Preheat oven to 350 degrees F (175 degrees C).
In a large bowl toss together French Bread (4 ounce), Fresh Dill (1 tablespoon), Sea Salt (to taste), and Freshly Ground Black Pepper (to taste). Drizzle with Olive Oil (2 tablespoon) and toss until evenly coated. Spread out in a single layer on a large baking sheet. Bake for 15-18 minutes, turning once.
Remove from oven and set aside until ready to use.
Place Fresh Spinach (7 ounce) in a large bowl.
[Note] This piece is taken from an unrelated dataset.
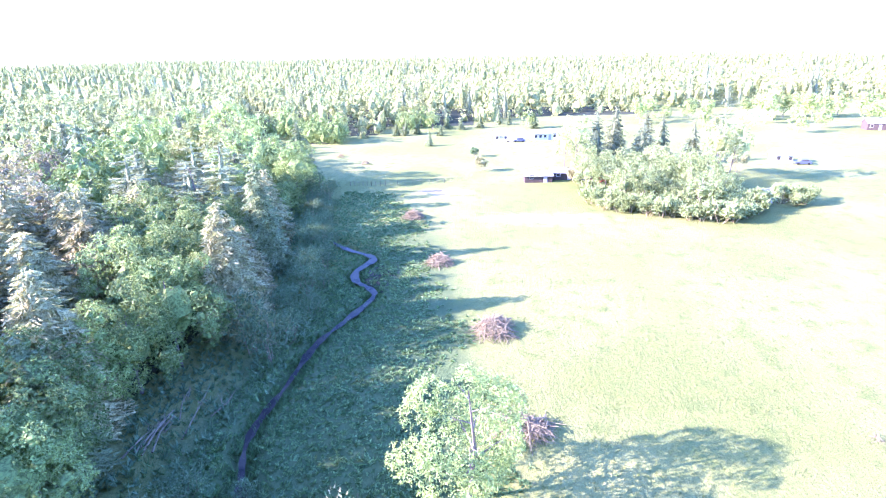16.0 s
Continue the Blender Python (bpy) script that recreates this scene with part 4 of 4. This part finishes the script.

Whisk together Whole Grain Mustard (4 teaspoon), Apple Cider Vinegar (2 1/2 tablespoon), and Olive Oil (1 tablespoon) in a small bowl and set aside.
In a medium-size skillet fry Bacon (5 ounce) until starting to crisp and most of the fat has rendered.
Scoop out bacon with a slotted spatula to a paper towel lined plate, leaving approximately 3 tablespoons of bacon grease in the pan.
In the same pan over medium heat, sauté Garlic (3 clove) bacon grease until fragrant, about 1 minute.
Add Red Onion (1 cup) and sauté for 1 minute.
Stir in Cherry Tomato (1 pint) and cook, tossing often for 1 minute. Pour in dressing and add bacon, stir to combine.
Pour over spinach while hot and toss to coat the spinach. Season with Sea Salt (to taste) and Freshly Ground Black Pepper (to taste).
Garnish with Asiago Cheese (1.5 ounce), croutons and Fresh Dill (to taste). Serve immediately.